§ **THE TASK**
Using the material below, work out how many lines contain the word "Continue". Reply with the number and nothing more.

++++

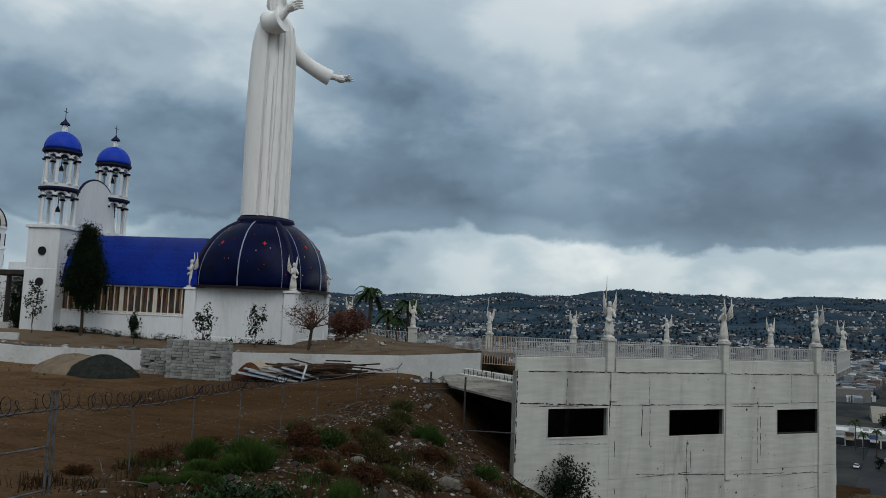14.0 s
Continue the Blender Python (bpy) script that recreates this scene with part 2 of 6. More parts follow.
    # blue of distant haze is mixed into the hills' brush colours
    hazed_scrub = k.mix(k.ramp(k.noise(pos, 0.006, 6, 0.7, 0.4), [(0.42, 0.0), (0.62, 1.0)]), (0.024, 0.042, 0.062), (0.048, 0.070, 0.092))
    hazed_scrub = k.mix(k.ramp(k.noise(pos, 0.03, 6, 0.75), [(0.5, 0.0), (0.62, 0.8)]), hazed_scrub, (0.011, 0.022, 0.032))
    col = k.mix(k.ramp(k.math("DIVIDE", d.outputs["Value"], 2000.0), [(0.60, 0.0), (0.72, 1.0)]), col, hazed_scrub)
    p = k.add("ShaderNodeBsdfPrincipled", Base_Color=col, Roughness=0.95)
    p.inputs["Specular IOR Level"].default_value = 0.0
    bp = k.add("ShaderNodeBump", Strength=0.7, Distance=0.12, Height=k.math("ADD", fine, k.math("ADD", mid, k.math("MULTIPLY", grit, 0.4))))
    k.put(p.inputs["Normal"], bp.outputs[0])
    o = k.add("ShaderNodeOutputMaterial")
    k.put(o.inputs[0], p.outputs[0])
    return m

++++

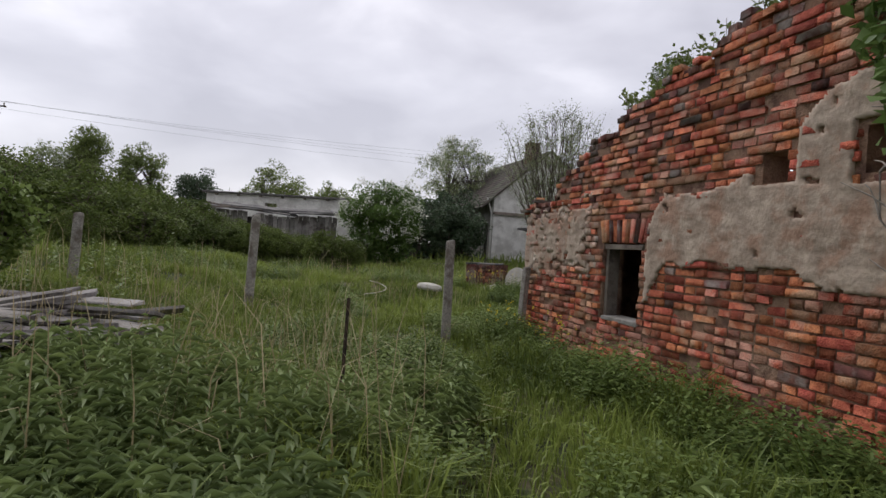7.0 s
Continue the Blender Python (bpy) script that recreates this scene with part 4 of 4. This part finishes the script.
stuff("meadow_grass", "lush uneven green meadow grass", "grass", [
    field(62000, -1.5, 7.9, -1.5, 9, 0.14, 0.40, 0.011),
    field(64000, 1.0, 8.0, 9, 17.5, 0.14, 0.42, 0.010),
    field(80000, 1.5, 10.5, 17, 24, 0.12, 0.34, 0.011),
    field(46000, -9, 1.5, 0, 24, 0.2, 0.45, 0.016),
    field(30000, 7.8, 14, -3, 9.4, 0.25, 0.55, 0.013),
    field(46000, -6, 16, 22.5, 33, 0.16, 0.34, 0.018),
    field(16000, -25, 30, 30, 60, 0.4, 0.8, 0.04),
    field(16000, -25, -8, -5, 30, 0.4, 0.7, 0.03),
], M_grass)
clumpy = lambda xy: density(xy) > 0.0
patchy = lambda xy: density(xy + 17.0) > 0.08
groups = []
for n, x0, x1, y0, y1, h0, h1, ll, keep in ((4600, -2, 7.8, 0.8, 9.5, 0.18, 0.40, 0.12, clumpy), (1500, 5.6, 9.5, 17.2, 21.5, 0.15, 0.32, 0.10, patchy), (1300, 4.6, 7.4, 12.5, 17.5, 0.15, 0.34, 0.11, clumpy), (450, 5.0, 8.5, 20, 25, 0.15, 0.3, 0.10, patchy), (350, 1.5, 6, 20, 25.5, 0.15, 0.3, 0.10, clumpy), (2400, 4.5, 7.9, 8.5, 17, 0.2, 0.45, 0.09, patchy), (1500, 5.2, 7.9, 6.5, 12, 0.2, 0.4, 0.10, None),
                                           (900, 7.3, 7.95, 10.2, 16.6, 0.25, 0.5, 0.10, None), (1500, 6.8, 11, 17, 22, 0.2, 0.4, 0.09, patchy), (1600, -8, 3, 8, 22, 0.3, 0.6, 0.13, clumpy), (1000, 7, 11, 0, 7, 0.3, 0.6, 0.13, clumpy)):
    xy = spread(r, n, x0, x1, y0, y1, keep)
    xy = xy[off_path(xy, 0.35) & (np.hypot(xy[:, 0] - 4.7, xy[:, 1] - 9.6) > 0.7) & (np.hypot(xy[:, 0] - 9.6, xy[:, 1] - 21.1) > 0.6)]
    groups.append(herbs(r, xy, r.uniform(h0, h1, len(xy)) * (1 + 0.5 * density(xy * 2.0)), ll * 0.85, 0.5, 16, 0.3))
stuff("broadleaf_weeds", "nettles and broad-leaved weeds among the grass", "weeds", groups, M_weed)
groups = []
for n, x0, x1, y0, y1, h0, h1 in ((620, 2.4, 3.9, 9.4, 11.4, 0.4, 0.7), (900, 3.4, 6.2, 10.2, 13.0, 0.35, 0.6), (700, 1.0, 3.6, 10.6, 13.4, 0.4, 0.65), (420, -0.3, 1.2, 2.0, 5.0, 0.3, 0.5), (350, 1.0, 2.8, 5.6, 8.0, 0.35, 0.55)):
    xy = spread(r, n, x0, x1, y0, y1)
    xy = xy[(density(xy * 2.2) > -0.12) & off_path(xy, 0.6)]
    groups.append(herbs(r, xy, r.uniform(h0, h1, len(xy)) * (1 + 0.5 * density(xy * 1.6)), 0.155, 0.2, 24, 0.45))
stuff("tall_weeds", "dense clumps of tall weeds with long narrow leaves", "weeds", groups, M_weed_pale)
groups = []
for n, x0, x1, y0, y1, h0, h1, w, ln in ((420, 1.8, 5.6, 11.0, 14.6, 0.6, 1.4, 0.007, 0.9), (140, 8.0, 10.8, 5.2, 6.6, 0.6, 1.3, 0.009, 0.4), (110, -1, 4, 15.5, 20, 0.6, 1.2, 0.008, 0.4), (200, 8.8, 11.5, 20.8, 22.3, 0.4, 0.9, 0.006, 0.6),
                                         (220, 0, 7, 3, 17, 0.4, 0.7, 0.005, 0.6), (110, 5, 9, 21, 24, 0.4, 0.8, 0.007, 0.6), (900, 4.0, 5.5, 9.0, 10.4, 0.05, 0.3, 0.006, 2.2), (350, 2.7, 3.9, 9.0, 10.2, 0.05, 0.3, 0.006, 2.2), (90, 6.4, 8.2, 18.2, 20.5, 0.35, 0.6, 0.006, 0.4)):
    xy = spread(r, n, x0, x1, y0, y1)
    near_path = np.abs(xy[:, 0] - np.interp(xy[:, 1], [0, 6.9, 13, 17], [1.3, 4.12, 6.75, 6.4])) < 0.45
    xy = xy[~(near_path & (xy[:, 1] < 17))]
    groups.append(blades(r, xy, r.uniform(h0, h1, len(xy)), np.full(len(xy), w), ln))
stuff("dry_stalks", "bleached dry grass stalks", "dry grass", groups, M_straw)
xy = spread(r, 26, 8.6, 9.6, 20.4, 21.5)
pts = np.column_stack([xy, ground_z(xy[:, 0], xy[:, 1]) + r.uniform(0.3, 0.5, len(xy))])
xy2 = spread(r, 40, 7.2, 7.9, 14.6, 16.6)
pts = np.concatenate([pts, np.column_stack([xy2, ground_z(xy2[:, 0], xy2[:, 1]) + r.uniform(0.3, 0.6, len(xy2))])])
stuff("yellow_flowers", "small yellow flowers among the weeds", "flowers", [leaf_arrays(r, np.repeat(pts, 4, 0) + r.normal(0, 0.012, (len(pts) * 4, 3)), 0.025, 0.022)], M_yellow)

++++

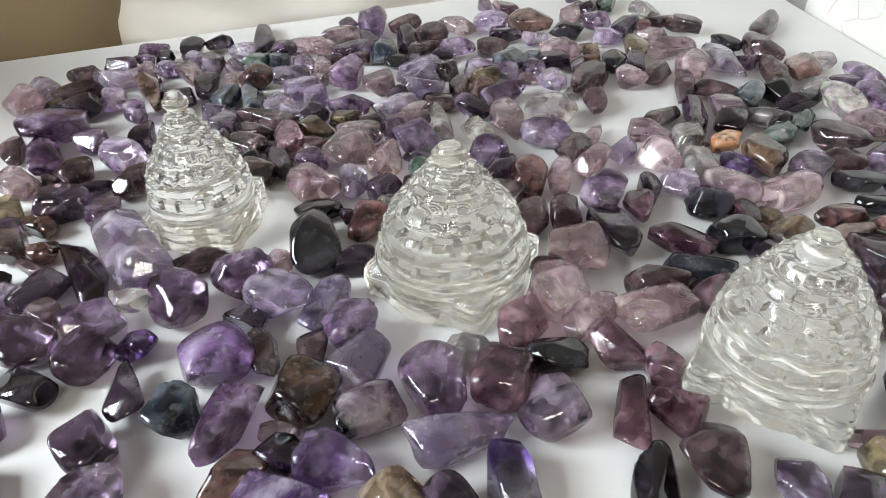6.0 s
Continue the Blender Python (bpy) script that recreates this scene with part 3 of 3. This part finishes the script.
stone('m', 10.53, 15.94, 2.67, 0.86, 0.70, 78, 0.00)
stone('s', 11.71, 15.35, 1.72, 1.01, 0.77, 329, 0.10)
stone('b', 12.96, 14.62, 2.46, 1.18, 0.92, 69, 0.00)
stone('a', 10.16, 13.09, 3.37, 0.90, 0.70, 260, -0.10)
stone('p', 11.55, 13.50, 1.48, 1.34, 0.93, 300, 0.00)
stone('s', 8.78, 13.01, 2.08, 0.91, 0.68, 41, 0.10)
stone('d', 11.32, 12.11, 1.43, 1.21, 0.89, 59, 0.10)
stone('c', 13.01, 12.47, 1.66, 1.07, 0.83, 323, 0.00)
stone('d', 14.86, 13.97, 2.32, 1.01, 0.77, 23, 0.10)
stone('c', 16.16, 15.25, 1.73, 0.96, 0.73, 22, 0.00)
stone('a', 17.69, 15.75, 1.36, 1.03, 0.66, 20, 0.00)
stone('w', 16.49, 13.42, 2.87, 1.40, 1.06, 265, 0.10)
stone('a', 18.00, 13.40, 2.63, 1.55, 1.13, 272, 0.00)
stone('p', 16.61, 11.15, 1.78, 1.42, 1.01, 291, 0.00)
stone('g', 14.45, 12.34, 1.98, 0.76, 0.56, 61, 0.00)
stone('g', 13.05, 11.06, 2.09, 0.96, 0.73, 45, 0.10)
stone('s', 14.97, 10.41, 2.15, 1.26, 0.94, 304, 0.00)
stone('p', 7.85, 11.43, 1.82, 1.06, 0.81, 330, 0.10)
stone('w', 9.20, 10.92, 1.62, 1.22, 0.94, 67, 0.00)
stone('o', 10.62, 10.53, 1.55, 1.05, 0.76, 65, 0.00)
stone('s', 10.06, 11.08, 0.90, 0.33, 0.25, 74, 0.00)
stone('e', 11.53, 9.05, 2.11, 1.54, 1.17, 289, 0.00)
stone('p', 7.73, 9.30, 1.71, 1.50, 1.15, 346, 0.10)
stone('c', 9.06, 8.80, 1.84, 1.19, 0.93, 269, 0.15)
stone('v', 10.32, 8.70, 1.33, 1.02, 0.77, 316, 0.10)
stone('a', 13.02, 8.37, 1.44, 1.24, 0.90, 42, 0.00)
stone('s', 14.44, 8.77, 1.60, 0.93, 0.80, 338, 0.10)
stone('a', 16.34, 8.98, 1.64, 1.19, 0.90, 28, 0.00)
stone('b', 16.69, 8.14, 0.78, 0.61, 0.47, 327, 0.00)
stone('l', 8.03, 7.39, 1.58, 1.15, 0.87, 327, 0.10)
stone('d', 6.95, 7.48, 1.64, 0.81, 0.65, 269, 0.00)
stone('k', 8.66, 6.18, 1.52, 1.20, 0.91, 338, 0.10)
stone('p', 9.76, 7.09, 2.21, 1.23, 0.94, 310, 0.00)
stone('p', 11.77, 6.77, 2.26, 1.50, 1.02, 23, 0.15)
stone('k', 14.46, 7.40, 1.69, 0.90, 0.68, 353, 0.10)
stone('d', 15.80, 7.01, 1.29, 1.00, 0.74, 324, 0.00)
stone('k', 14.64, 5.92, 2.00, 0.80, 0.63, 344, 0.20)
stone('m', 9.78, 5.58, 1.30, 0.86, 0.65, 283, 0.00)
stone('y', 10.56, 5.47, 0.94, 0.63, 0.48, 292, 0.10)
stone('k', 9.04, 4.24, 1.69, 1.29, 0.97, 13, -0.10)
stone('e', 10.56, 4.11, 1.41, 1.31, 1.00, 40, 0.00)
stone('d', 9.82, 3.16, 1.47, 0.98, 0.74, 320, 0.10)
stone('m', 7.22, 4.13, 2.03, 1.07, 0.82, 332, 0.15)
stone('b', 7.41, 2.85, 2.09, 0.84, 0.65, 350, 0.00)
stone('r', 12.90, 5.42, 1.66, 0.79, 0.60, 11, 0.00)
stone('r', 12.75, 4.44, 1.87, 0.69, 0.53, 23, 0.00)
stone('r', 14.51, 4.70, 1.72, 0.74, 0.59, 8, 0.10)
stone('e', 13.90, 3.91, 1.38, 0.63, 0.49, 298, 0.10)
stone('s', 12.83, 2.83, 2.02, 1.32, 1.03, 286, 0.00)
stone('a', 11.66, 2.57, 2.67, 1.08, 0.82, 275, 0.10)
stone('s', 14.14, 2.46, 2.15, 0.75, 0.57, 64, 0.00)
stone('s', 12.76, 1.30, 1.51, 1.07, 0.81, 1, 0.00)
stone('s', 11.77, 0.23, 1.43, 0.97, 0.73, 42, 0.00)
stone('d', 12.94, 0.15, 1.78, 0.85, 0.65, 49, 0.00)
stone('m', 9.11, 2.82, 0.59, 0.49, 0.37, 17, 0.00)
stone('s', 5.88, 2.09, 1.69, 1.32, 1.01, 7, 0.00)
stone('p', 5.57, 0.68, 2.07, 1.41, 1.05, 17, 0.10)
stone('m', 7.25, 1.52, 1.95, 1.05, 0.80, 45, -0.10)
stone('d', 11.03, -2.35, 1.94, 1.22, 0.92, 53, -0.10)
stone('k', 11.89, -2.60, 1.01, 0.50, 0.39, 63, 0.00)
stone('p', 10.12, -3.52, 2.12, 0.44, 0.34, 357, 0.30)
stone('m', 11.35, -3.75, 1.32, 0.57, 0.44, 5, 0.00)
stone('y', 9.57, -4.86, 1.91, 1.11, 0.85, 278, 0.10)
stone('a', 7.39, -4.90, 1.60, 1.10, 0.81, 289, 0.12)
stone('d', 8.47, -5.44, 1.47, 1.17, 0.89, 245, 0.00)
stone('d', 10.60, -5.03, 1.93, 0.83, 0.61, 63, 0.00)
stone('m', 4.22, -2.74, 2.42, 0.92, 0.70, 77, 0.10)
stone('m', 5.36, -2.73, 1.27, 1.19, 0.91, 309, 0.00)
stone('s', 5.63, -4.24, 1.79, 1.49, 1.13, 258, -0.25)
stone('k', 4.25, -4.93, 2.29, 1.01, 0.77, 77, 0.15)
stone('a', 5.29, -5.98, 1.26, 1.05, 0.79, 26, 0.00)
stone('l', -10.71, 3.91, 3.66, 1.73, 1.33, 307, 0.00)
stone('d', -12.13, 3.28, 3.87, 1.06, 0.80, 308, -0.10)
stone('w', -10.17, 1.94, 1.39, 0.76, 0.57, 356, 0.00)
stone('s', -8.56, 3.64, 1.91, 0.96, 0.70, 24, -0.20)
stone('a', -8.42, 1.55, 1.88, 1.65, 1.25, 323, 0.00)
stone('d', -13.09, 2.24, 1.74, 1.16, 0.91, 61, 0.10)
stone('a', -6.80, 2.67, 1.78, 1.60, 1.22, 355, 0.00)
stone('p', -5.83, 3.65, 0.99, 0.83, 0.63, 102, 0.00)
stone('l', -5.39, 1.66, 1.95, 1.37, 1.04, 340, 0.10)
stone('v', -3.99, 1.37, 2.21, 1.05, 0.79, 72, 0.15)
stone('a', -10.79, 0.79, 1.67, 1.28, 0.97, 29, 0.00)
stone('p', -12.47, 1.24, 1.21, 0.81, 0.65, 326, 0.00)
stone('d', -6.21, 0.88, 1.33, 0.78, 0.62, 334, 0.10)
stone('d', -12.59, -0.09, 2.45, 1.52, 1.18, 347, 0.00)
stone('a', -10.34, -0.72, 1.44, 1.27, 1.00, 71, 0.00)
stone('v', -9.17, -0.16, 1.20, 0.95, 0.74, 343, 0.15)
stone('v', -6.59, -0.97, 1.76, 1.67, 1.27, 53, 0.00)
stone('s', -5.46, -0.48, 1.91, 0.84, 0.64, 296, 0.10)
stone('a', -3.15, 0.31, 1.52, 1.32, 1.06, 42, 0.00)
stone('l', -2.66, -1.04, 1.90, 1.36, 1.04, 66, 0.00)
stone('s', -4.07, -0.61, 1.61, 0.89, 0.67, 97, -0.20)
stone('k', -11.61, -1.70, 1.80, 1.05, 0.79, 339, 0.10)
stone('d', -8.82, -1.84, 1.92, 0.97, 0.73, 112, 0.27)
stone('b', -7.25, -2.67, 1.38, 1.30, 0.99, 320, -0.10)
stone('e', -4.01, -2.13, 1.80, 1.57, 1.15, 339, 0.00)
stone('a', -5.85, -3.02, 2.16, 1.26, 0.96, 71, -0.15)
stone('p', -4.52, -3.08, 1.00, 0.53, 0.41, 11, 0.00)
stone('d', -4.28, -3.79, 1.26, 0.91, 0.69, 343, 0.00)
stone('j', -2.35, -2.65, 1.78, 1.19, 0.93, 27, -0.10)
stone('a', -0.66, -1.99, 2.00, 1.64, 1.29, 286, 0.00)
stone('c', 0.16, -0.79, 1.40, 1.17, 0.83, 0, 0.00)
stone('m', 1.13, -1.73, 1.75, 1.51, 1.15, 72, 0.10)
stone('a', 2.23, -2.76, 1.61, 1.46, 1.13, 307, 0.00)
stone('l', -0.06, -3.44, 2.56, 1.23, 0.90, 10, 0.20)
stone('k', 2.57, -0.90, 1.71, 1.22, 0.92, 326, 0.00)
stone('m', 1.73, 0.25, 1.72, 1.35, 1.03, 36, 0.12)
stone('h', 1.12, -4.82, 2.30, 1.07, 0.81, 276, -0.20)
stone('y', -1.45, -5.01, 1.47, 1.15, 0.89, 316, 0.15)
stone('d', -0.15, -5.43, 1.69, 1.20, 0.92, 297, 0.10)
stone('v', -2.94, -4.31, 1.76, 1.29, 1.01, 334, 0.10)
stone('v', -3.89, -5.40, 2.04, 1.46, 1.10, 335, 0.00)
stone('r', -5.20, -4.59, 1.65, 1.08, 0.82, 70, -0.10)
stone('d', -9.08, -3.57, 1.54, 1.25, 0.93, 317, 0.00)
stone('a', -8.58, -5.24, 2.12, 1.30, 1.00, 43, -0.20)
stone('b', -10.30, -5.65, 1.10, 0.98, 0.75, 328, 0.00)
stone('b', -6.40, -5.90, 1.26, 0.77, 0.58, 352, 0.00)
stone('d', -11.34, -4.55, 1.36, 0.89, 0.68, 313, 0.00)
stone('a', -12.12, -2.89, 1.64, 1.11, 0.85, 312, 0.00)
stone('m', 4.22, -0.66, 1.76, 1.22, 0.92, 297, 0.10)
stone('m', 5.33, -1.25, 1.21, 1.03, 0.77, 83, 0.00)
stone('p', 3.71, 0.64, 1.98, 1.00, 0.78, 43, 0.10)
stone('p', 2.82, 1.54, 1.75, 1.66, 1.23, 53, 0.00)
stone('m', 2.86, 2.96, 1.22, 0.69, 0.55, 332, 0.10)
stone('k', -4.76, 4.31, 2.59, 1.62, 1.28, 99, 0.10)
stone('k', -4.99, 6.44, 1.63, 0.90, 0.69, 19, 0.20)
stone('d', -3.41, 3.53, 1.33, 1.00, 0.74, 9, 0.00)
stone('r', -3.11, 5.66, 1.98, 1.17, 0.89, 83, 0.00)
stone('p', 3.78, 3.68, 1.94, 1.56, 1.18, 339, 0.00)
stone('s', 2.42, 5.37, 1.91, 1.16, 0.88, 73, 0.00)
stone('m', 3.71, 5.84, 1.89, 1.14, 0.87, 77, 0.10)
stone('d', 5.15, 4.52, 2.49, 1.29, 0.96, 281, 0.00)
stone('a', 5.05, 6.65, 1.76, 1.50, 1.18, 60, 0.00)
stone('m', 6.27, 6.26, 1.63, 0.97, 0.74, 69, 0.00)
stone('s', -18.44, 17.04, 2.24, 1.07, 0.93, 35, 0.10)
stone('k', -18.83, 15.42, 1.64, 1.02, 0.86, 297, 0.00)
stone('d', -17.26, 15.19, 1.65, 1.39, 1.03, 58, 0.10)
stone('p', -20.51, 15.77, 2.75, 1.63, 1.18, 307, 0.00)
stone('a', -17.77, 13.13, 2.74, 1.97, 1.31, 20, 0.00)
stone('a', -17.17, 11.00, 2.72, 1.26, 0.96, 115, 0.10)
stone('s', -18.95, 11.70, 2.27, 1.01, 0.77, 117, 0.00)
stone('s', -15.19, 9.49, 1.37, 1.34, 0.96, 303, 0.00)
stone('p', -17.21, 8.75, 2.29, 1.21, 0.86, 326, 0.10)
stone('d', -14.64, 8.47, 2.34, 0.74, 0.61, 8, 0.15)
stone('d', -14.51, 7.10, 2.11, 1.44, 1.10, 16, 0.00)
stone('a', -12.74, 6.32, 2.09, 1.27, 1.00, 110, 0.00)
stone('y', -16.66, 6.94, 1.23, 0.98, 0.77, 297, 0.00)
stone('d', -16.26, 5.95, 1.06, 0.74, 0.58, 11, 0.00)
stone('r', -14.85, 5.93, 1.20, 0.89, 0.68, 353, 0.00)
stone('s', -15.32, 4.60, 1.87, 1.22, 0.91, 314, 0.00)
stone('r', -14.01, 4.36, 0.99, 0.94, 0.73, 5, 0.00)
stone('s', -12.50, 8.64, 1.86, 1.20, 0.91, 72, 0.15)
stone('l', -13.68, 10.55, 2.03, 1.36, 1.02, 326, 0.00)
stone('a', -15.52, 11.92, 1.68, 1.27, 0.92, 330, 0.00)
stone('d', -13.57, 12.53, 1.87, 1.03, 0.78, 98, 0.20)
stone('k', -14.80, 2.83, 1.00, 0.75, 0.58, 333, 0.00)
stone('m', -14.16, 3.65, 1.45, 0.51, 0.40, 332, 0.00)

++++

§ **RESULT OF THE TASK**
3